I found an interesting little description of the H.O.R Super Sirex Model 15 that was at one point active in Des Moines, Iowa.
So, this comes from the book which is satisfyingly named 'The Life and Times of the Thunderbolt Kid' by the author Bill Bryson. The book details his childhood in Iowa during the 1950s - 70s. Obviously, this means that a lot of the events in the book take place during the Cold War. Bryson at one point describes the effect that the war had on him (which was minimal), and he writes about the nuclear attack drills that were carried out at his school.
- Bill Bryson, The Life and Times of the Thunderbolt Kid, Page 216Once a month we had a civil defence drill at school.
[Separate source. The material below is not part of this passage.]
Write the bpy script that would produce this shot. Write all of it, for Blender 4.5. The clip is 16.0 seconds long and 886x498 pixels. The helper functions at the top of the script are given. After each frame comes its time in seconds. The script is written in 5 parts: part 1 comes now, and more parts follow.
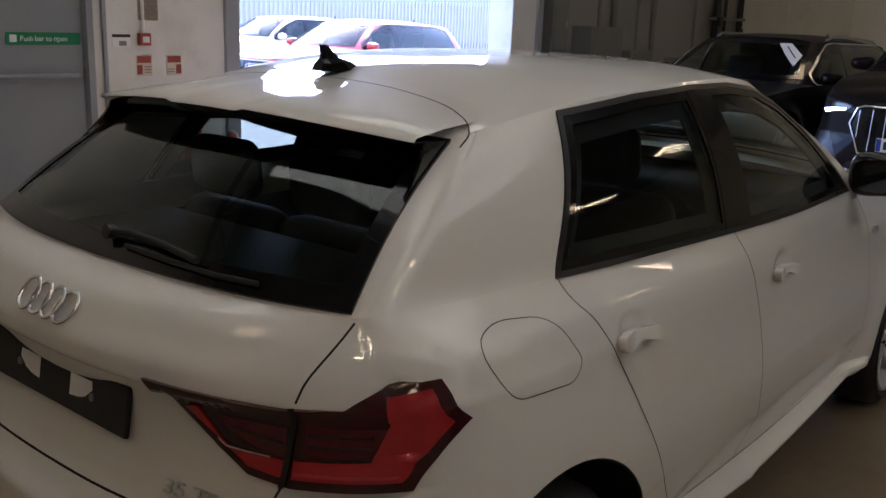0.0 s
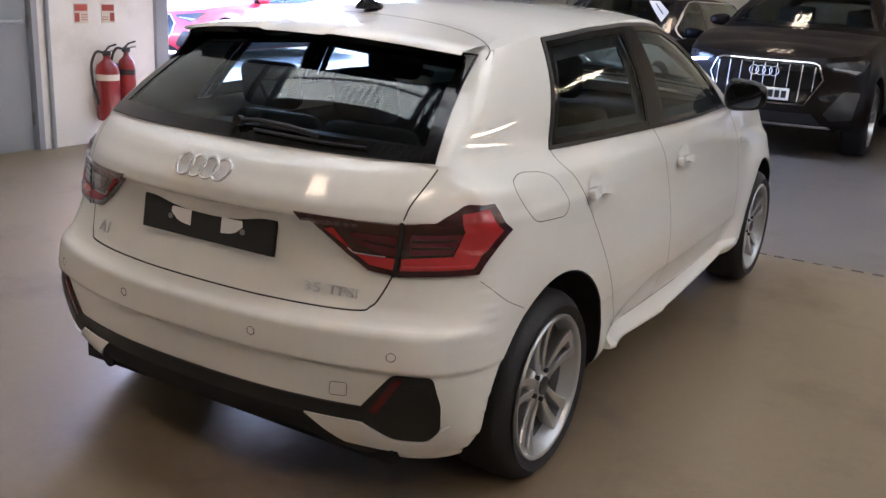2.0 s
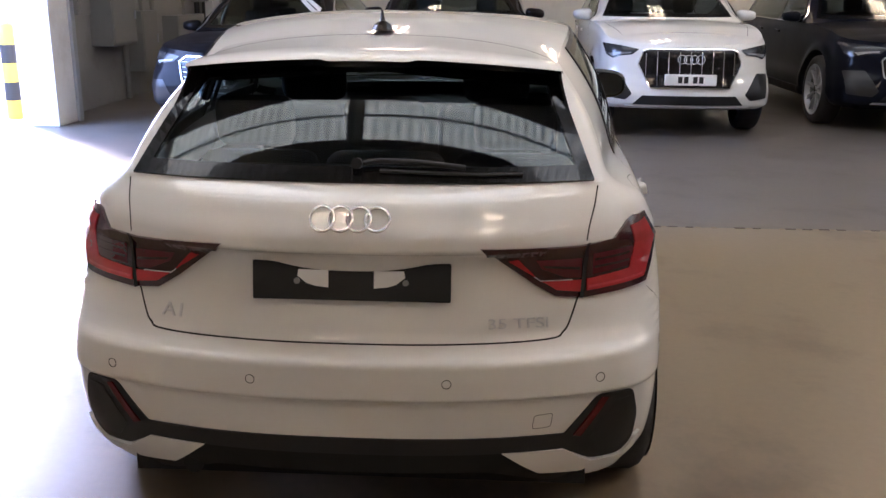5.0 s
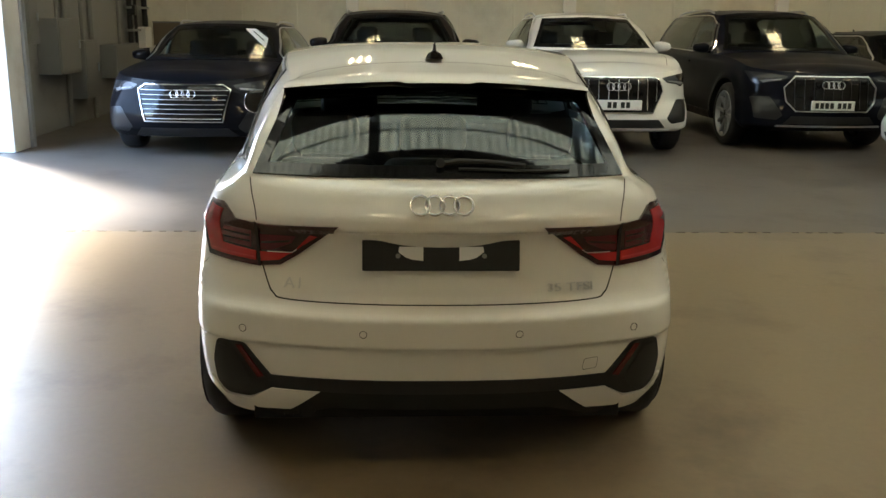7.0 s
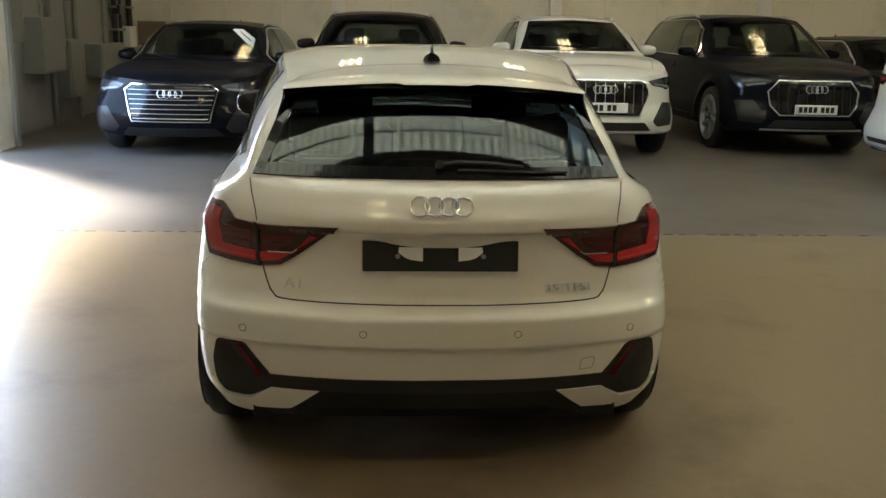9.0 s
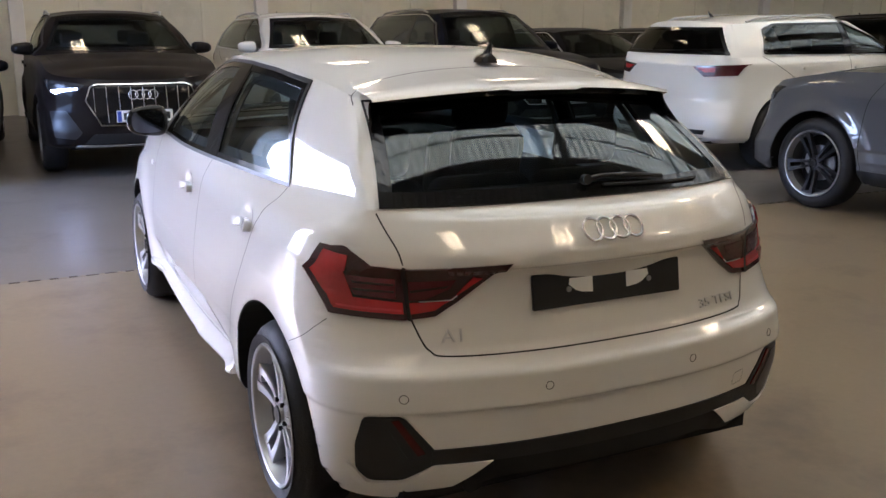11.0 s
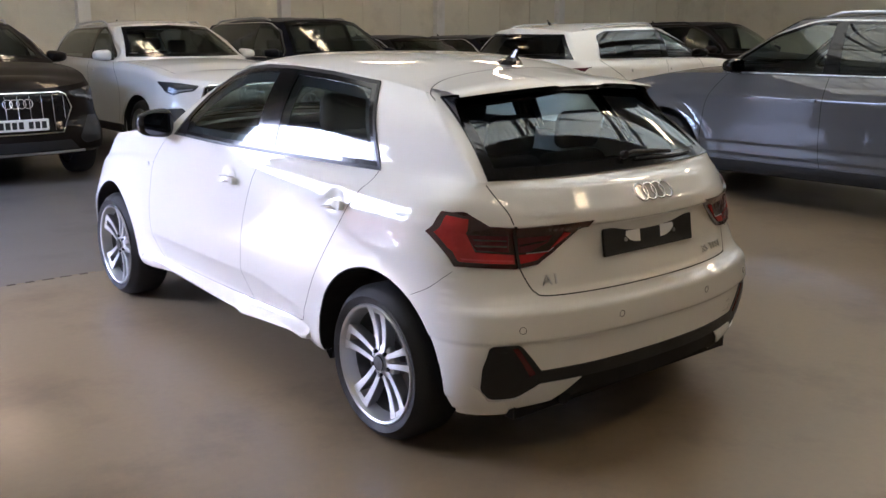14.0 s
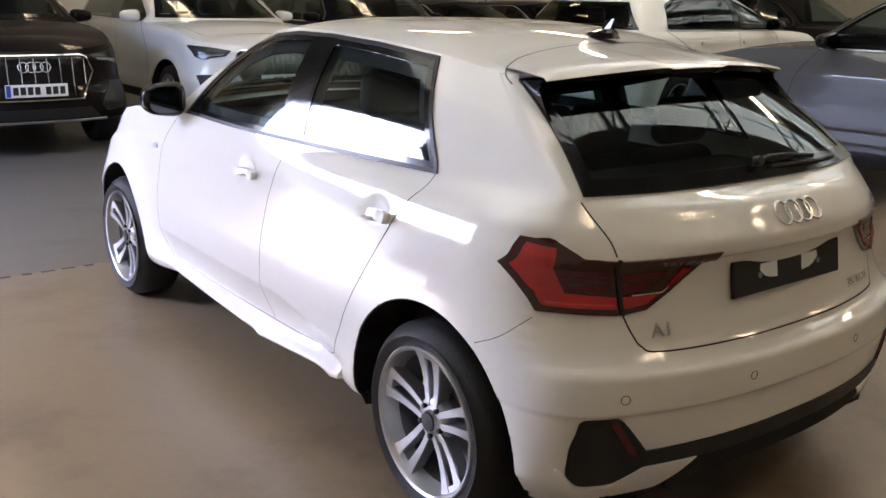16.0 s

A siren would sound - a special urgent siren that denoted that this was not a fire drill or storm alert but a nuclear attack
Notice how it says 'a special urgent siren'. This means that the siren he was hearing was not a common model, further proved when he compares it to other siren uses. This could mean that he is referring to Des Moines' H.O.R Super Sirex Model 15! It doesn't necessarily contain any new information, but it is still interesting that this writer was hearing the H.O.R and differentiating it from other sirens.
This isn't the only time Bryson has referred to sirens in his works, however. He also refers to how when a homemade bomb accidentally exploded in a house, multiple alarms went off:
- Bill Bryson, The Life and Times of the Thunderbolt Kid, Page 351Automatic alarms sounded all over the city, and the ceiling sprinklers came on in at least two office buildings. A community air raid siren was briefly activated, though whether by accident or as a precaution was never established
He also briefly mentioned tornado sirens in his book 'The Lost Continent : Tales from Small Town America', describing how tourists react to them. However, I could not find the exact quote in the book so you will just have to take my word for it.
Anyway, I hope you enjoyed this little writeup
If you haven't read the books already, I would seriously recommend doing so*. I couldn't breathe from laughing so hard!
Bill Bryson's books are usually of the travel-writing genre, but 'The Thunderbolt Kid' is an autobiography.
*Bill Bryson's books often contain strong language and potentially offensive themes. This is usually done to be comical, and the books are mostly contemporary also. Read at your own risk.